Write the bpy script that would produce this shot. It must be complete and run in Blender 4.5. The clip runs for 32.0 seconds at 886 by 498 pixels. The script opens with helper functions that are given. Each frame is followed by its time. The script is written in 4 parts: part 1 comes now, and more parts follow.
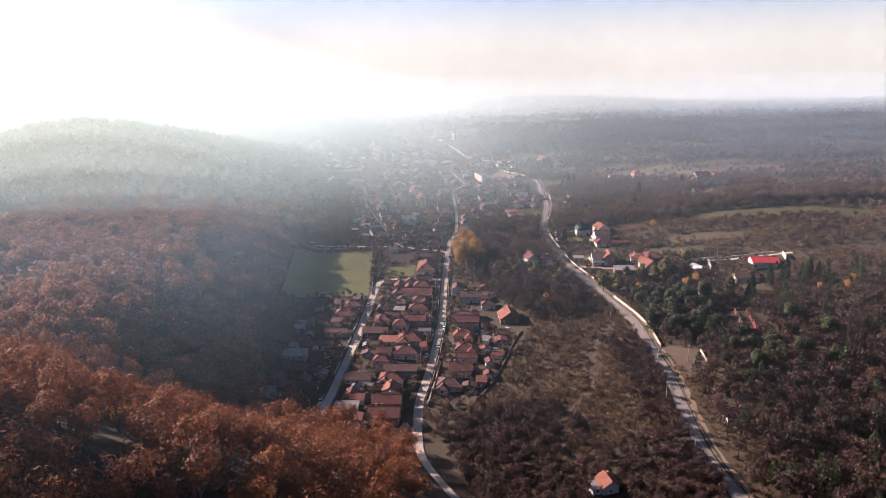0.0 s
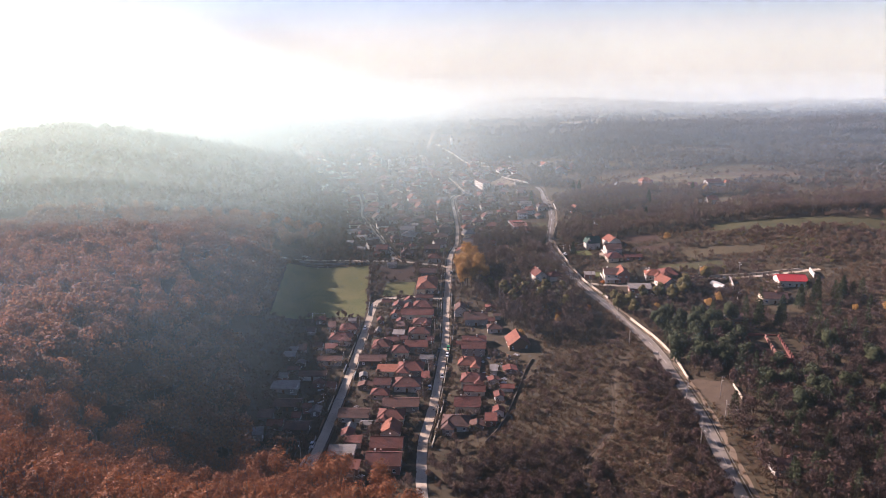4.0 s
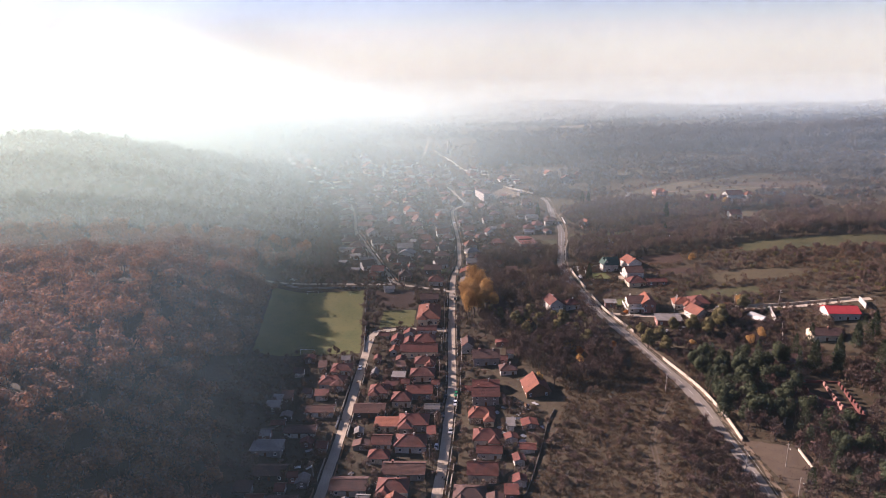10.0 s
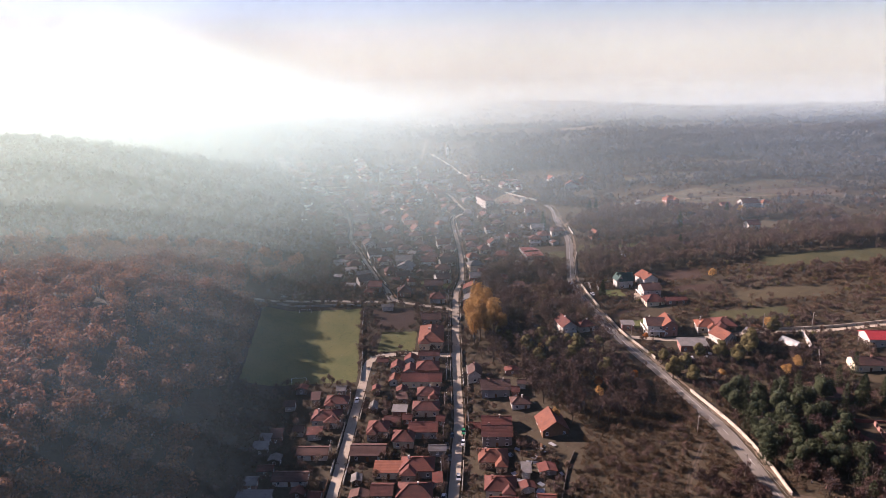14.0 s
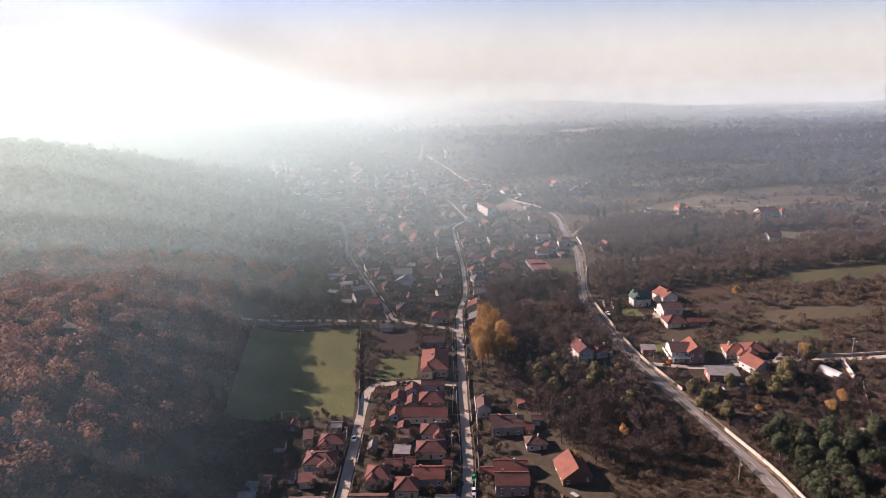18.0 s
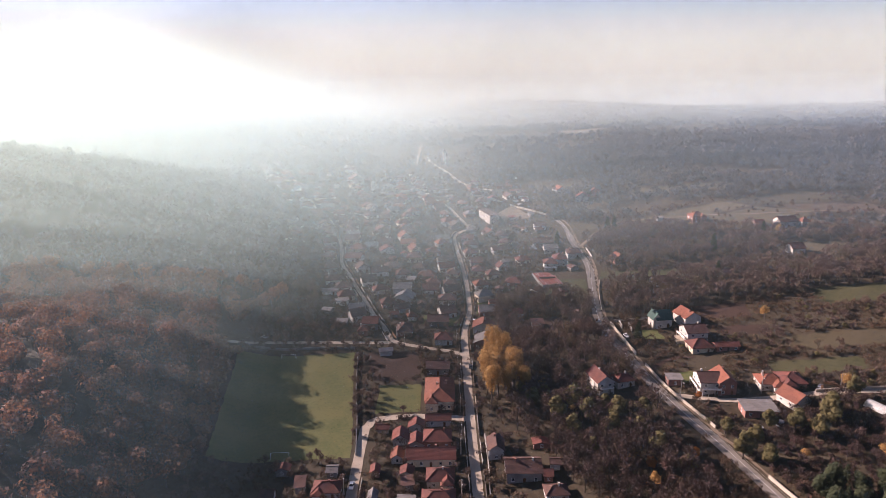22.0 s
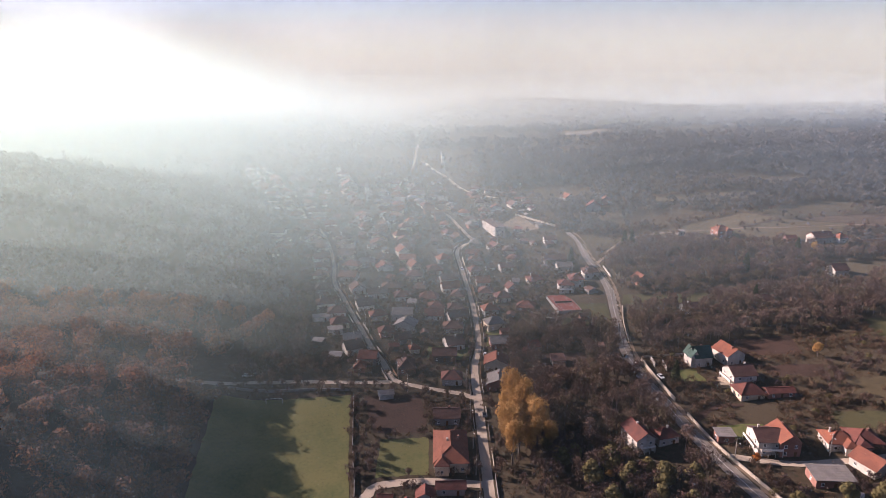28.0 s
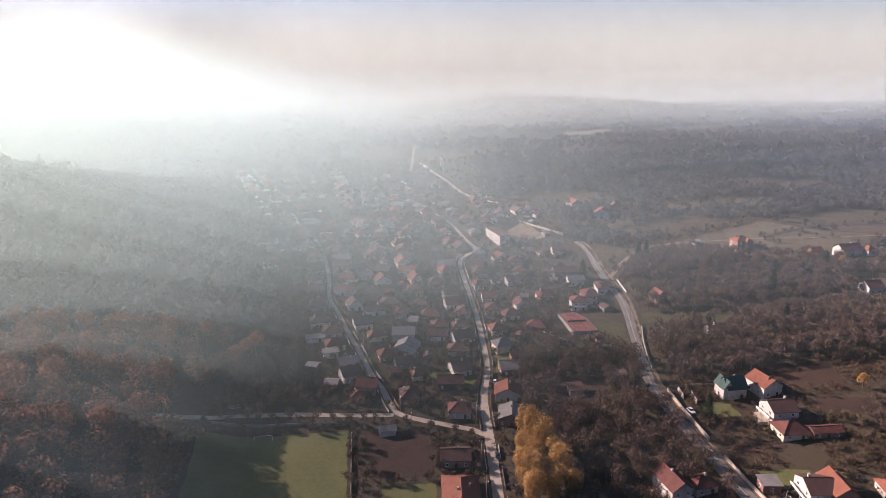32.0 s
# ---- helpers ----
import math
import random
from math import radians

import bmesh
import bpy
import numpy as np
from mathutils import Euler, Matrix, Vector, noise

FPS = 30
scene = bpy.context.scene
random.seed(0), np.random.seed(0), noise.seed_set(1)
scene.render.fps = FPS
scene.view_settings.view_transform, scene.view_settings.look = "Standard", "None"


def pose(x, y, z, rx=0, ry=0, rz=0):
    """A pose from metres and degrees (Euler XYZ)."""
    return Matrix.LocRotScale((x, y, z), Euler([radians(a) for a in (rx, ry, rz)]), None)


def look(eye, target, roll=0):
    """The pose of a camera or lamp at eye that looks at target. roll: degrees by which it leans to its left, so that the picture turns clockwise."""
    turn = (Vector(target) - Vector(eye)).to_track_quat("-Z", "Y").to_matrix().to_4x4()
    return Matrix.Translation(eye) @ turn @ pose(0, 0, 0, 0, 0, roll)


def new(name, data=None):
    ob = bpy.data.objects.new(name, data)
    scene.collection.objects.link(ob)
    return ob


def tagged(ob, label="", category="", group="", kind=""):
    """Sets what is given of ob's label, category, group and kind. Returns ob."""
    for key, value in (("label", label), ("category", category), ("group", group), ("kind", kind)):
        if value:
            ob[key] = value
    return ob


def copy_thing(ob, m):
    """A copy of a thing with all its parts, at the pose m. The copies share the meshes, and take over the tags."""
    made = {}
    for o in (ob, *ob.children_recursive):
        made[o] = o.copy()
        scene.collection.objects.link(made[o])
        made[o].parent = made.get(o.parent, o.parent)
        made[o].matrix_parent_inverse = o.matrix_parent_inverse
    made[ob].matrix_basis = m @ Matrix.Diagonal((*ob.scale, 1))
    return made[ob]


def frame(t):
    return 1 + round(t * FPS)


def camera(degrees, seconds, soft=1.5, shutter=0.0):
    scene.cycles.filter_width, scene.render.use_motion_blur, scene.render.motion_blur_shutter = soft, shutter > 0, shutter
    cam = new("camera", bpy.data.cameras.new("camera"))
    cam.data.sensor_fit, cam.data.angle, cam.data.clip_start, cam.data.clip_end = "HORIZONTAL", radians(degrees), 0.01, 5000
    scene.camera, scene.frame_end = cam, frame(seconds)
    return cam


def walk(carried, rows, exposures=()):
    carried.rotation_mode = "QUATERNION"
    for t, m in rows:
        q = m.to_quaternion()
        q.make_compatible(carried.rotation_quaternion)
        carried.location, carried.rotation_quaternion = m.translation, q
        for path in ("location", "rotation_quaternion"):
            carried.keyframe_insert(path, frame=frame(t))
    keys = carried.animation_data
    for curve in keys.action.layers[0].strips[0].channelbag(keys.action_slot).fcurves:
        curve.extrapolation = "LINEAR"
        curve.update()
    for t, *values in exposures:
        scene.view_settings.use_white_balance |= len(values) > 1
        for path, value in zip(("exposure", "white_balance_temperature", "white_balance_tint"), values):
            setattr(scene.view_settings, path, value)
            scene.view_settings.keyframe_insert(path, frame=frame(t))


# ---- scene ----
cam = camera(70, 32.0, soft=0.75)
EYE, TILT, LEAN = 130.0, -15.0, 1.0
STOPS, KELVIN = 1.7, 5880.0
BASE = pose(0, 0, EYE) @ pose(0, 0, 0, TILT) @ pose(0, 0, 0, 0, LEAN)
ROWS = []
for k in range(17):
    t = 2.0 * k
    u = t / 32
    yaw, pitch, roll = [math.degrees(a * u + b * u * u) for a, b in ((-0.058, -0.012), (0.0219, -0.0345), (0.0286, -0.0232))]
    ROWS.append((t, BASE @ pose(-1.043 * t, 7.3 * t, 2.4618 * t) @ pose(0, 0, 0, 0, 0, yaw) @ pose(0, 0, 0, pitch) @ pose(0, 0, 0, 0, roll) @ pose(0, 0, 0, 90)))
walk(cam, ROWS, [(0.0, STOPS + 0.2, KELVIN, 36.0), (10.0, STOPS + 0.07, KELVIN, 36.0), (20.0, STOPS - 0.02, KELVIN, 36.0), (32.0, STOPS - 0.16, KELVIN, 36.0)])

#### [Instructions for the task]
Omit the pictures and give the material again, exactly and in full.

#### [Task response]
Write the bpy script that would produce this shot. It must be complete and run in Blender 4.5. The clip runs for 32.0 seconds at 886 by 498 pixels. The script opens with helper functions that are given. Each frame is followed by its time. The script is written in 4 parts: part 1 comes now, and more parts follow.
0.0 s
4.0 s
10.0 s
14.0 s
18.0 s
22.0 s
28.0 s
32.0 s
# ---- helpers ----
import math
import random
from math import radians

import bmesh
import bpy
import numpy as np
from mathutils import Euler, Matrix, Vector, noise

FPS = 30
scene = bpy.context.scene
random.seed(0), np.random.seed(0), noise.seed_set(1)
scene.render.fps = FPS
scene.view_settings.view_transform, scene.view_settings.look = "Standard", "None"


def pose(x, y, z, rx=0, ry=0, rz=0):
    """A pose from metres and degrees (Euler XYZ)."""
    return Matrix.LocRotScale((x, y, z), Euler([radians(a) for a in (rx, ry, rz)]), None)


def look(eye, target, roll=0):
    """The pose of a camera or lamp at eye that looks at target. roll: degrees by which it leans to its left, so that the picture turns clockwise."""
    turn = (Vector(target) - Vector(eye)).to_track_quat("-Z", "Y").to_matrix().to_4x4()
    return Matrix.Translation(eye) @ turn @ pose(0, 0, 0, 0, 0, roll)


def new(name, data=None):
    ob = bpy.data.objects.new(name, data)
    scene.collection.objects.link(ob)
    return ob


def tagged(ob, label="", category="", group="", kind=""):
    """Sets what is given of ob's label, category, group and kind. Returns ob."""
    for key, value in (("label", label), ("category", category), ("group", group), ("kind", kind)):
        if value:
            ob[key] = value
    return ob


def copy_thing(ob, m):
    """A copy of a thing with all its parts, at the pose m. The copies share the meshes, and take over the tags."""
    made = {}
    for o in (ob, *ob.children_recursive):
        made[o] = o.copy()
        scene.collection.objects.link(made[o])
        made[o].parent = made.get(o.parent, o.parent)
        made[o].matrix_parent_inverse = o.matrix_parent_inverse
    made[ob].matrix_basis = m @ Matrix.Diagonal((*ob.scale, 1))
    return made[ob]


def frame(t):
    return 1 + round(t * FPS)


def camera(degrees, seconds, soft=1.5, shutter=0.0):
    scene.cycles.filter_width, scene.render.use_motion_blur, scene.render.motion_blur_shutter = soft, shutter > 0, shutter
    cam = new("camera", bpy.data.cameras.new("camera"))
    cam.data.sensor_fit, cam.data.angle, cam.data.clip_start, cam.data.clip_end = "HORIZONTAL", radians(degrees), 0.01, 5000
    scene.camera, scene.frame_end = cam, frame(seconds)
    return cam


def walk(carried, rows, exposures=()):
    carried.rotation_mode = "QUATERNION"
    for t, m in rows:
        q = m.to_quaternion()
        q.make_compatible(carried.rotation_quaternion)
        carried.location, carried.rotation_quaternion = m.translation, q
        for path in ("location", "rotation_quaternion"):
            carried.keyframe_insert(path, frame=frame(t))
    keys = carried.animation_data
    for curve in keys.action.layers[0].strips[0].channelbag(keys.action_slot).fcurves:
        curve.extrapolation = "LINEAR"
        curve.update()
    for t, *values in exposures:
        scene.view_settings.use_white_balance |= len(values) > 1
        for path, value in zip(("exposure", "white_balance_temperature", "white_balance_tint"), values):
            setattr(scene.view_settings, path, value)
            scene.view_settings.keyframe_insert(path, frame=frame(t))


# ---- scene ----
cam = camera(70, 32.0, soft=0.75)
EYE, TILT, LEAN = 130.0, -15.0, 1.0
STOPS, KELVIN = 1.7, 5880.0
BASE = pose(0, 0, EYE) @ pose(0, 0, 0, TILT) @ pose(0, 0, 0, 0, LEAN)
ROWS = []
for k in range(17):
    t = 2.0 * k
    u = t / 32
    yaw, pitch, roll = [math.degrees(a * u + b * u * u) for a, b in ((-0.058, -0.012), (0.0219, -0.0345), (0.0286, -0.0232))]
    ROWS.append((t, BASE @ pose(-1.043 * t, 7.3 * t, 2.4618 * t) @ pose(0, 0, 0, 0, 0, yaw) @ pose(0, 0, 0, pitch) @ pose(0, 0, 0, 0, roll) @ pose(0, 0, 0, 90)))
walk(cam, ROWS, [(0.0, STOPS + 0.2, KELVIN, 36.0), (10.0, STOPS + 0.07, KELVIN, 36.0), (20.0, STOPS - 0.02, KELVIN, 36.0), (32.0, STOPS - 0.16, KELVIN, 36.0)])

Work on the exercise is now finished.